This project is about providing math routines that do:
- better rounding, in my opinion more important.
- make better use of new instruction sets that are faster.

The compiler can not always do that in its default configuration it is build with a different mindset. (e.g. in system.pas, which you normally never see, the basic math routines cater for extended precision as default and go down from that)
But this project (the meta view) adds ways to be more correct in rounding and speed and an eventually goal is to merge this. (as done in some other major compilers already)

This technically would mean that the compiler would redirect for the type of routines what is asked for, e.g. single, double and extended, where it now is all extended (double in most 64bit). The compiler already has the infrastructure for that, but its implementation is quite complex.
The changes to system.pas would be quite considerable, so for the moment it is presented as a separate library. This is opposed to C and family where all that stuff are libraries anyway.

You can also see this as a sub-project of the meta core-math project, which is about many compilers, not just Pascal compilers.

The speed win is just a side effect (Sorry Joao  , great win!!)

You can already speed up the compiler by building it with newer instruction sets for the platform, like intel/amd and arm compilers, but it still won't be as efficient, nor as accurate as this library for 32 bit intel/amd math.

Since accuracy accumulates, let me rephrase that, rather inaccuracy accumulates, this is not something to be ignored.
Within the confounds of 32 bit this library is both faster and has higher precision.

[schuler]

@Okoba,

i don't know about usage of these compare to what comes with the compiler. Can you explain a little please?

As per https://forum.lazarus.freepascal.org/index.php/topic,73881.0.html, pas-core-math is ~2.4× faster than FPC builtins in Windows/X86-64. In Linux/X86-64, pas-core-math is 6x to 20x times faster than FPC builtins. Benchmarking in ARM is still missing.

[JCLRQ]

Thanks Schuler for this development. This sounds promising. I may try it in my code to see as my algo solves in type "single".

[Boleeman]

The speed increase (pas-core-math is ~2.4× faster than FPC builtins in Windows/X86-64. In Linux/X86-64, pas-core-math is 6x to 20x times faster than FPC builtins) might come in useful for making graphics fractal programs (now is all extended double in most 64bit).
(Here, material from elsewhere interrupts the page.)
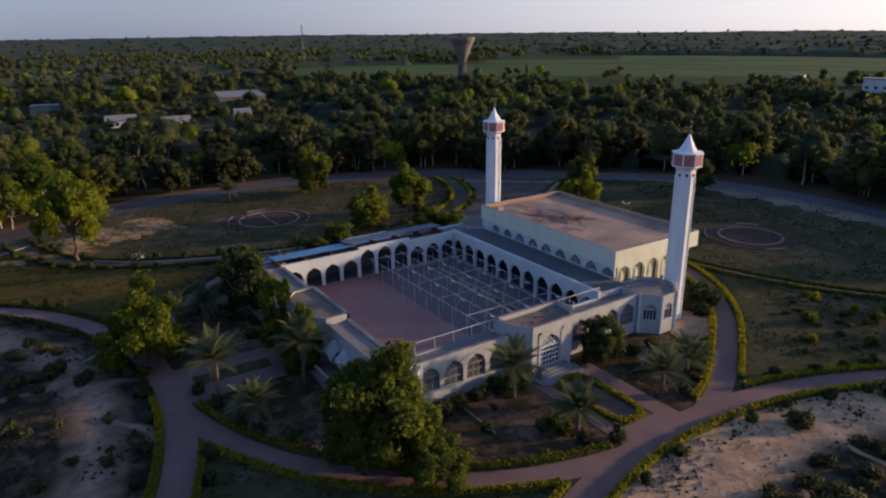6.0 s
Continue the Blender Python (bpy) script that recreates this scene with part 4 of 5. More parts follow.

Would it work equally well on both Intel and AMD CPU computers?

[Thaddy]

Yes. One of my test laptops is AMD/Ryzen 7020 another one is a Ryzen 7700
Both support avx2 and also fma3. Which is not even necessary.
extended is only double on x64_86-win64, btw.
But math libraries often are double. And that is the case here.

[schuler]

@boleeman

The speed increase (pas-core-math is ~2.4× faster than FPC builtins in Windows/X86-64. In Linux/X86-64, pas-core-math is 6x to 20x times faster than FPC builtins) might come in useful for making graphics fractal programs (now is all extended double in most 64bit).

This is regarding the Single 32 bits float type. The 64 bits version is still in testing and is certainly slower.

[microxa]

Hello
CORE-MATH

A monstrous exp()!
And I was looking for something simpler, for an MNIST-like ANN hello.

Code: Pascal  [Select][+][-]

1. procedure Act_Sigmoid_4x(var f: single);
2. asm
3.   movaps xmm0, [eax]
4.   movaps xmm1, xmm7         // 1.0
5.   mulps xmm0, xmm6          // -12102203.0;
6.   cvttps2dq xmm0, xmm0
7.   paddd xmm0, xmm1
8.   addps xmm0, xmm1
9.  
10.   //divps xmm1, xmm0
11.  
12.   rcpps xmm0,xmm0 //  a / b ≈ a * rcpps(b)
13.   mulps xmm1,xmm0  
14.  
15.   movaps [eax], xmm1
16. end;
17.